Dion Cassius (ou Cassius Dion ; 155-235 ap.J.-C.) est un historien romain né en Bythinie. Son cursus honorum est particulièrement bien fourni puisqu’il a été sénateur, prêteur, consul suffect, proconsul puis consul ordinaire. Il est l’ auteur d’une Histoire romaine en 80 livres (parvenue à nous de manière fragmentaire), allant des origines de l’Urbs au règne d’Alexandre Sévère.
L’extrait ci-dessous évoque le suicide de la dernière reine lagide, Cléopâtre VII Philopator. Si l’auteur ne statue pas sur la façon dont celle-ci se donna la mort, son récit vaut autant pour le dépit que le décès inspira au futur Auguste que par la digression sur les Psylles (une tribu berbère) qui ne craignent rien quant aux morsures de serpent et qui même « éprouvent leurs enfants en les jetant dès leur naissance au milieu des serpents ».
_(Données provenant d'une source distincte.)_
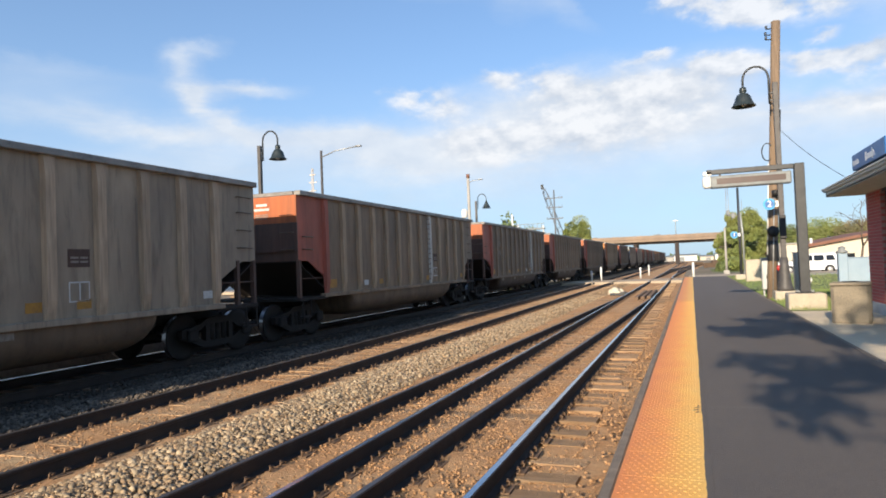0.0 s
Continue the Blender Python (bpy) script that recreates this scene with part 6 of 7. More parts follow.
def wheelset_mesh():
    bm = bmesh.new()
    for s in (-1, 1):
        lathe(bm, ((0.10, -0.06), (0.16, -0.05), (0.38, -0.03), (0.40, -0.065), (0.455, -0.065), (0.457, 0.05), (0.485, 0.062), (0.485, 0.085), (0.38, 0.085), (0.16, 0.06), (0.10, 0.07)), 22, (s * 0.76 + (0.0 if s > 0 else 0.0), 0, 0), "X", 0)
    lathe(bm, ((0.08, -0.95), (0.08, 0.95)), 10, (0, 0, 0), "X", 0)
    me = mesh_of("wheelset", bm, M_TRUCK, M_TREAD)
    for p in me.polygons:
        r = math.hypot(p.center.y, p.center.z)
        if r > 0.44 and 0.70 < abs(p.center.x) < 0.83:
            p.material_index = 1
    return me


def frame_mesh(sgn):
    """A cast truck side frame with its springs and bearing boxes."""
    bm = bmesh.new()
    x0, x1 = (0.92, 1.06) if sgn > 0 else (-1.06, -0.92)
    bars = (((-1.15, 0.44), (-1.15, 0.62), (-0.62, 0.70), (-0.34, 0.84), (0.34, 0.84), (0.62, 0.70), (1.15, 0.62), (1.15, 0.44), (0.66, 0.56), (0.40, 0.70), (-0.40, 0.70), (-0.66, 0.56)),
            ((-1.10, 0.43), (-0.96, 0.54), (-0.46, 0.34), (0.46, 0.34), (0.96, 0.54), (1.10, 0.43), (0.50, 0.20), (-0.50, 0.20)),
            ((-0.44, 0.33), (-0.44, 0.71), (-0.31, 0.71), (-0.31, 0.33)), ((0.31, 0.33), (0.31, 0.71), (0.44, 0.71), (0.44, 0.33)))
    for k, prof in enumerate(bars):
        d = 0.004 * k * sgn
        plate(bm, [(x0 + d, y, z) for y, z in prof], (x1 - x0, 0, 0))
    for y in (-0.89, 0.89):
        box(bm, min(x1, x1 + sgn * 0.09), max(x1, x1 + sgn * 0.09), y - 0.15, y + 0.15, 0.36, 0.62, 0.03)
    for y in (-0.19, 0.0, 0.19):
        tube(bm, [((x0 + x1) / 2, y, 0.33), ((x0 + x1) / 2, y, 0.70)], 0.08, 8)
    return mesh_of("side_frame", bm, M_TRUCK)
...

« Personne ne sut clairement de quelle manière elle périt. On ne trouva que de légères piqûres sur son bras. Les uns disent qu’elle approcha d’elle un aspic, introduit auprès d’elle dans un vase à eau ou peut-être parmi des fleurs. D’autres qu’elle avait enduit une aiguille qui lui servait à attacher ses cheveux, d’un venin ayant un pouvoir tel qu’il n’est pas du tout nocif pour le corps habituellement mais que, s’il touche du sang, si peu que ce soit, il fait périr très rapidement et sans douleur. Jusqu’alors elle portait, dit-on, cette aiguille sur la tête comme elle en avait l’habitude, mais à ce moment-là, elle se fit une piqûre au bras et la fit pénétrer dans son sang. C’est de cette façon ou d’une autre tout à fait voisine qu’elle mourut ainsi que deux servantes. Car l’eunuque s’était livré volontairement aux serpents dès l’arrestation de sa maîtresse et, une fois mordu par eux, s’était jeté dans un cercueil préparé pour lui. Quand il apprit la mort de Cléopâtre, Octavien fut frappé de stupeur ; il vit son corps, lui fit appliquer des remèdes et fit venir des Psylles dans l’espoir qu’elle se remettrait. Ces Psylles sont des hommes-car il n’y a de femme psylle ; ils peuvent sucer le venin de tout serpent sur-le-champ, avant que la victime ne meure, et n’éprouvent eux-mêmes aucun mal, puisqu’ils ne sont mordus par aucun de ces animaux. Ils s’engendrent les uns les autres et éprouvent leurs enfants en les jetant dès leur naissance au milieu des serpents ou bien en lançant leurs langes à certains de ces reptiles. ceux-ci ne font aucun mal à l’enfant et sont engourdis par ses vêtements. Voilà ce qu’il en est. Pour en revenir à Octavien, n’ayant pu par aucun moyen rappeler Cléopâtre à la vie, il éprouva pour elle à la fois de l’admiration et de la pitié et fut lui-même fortement affligé, comme s’il avait été privé de toute la gloire de sa victoire ».
Dion Cassius, Histoire romaine, LI, 14,1.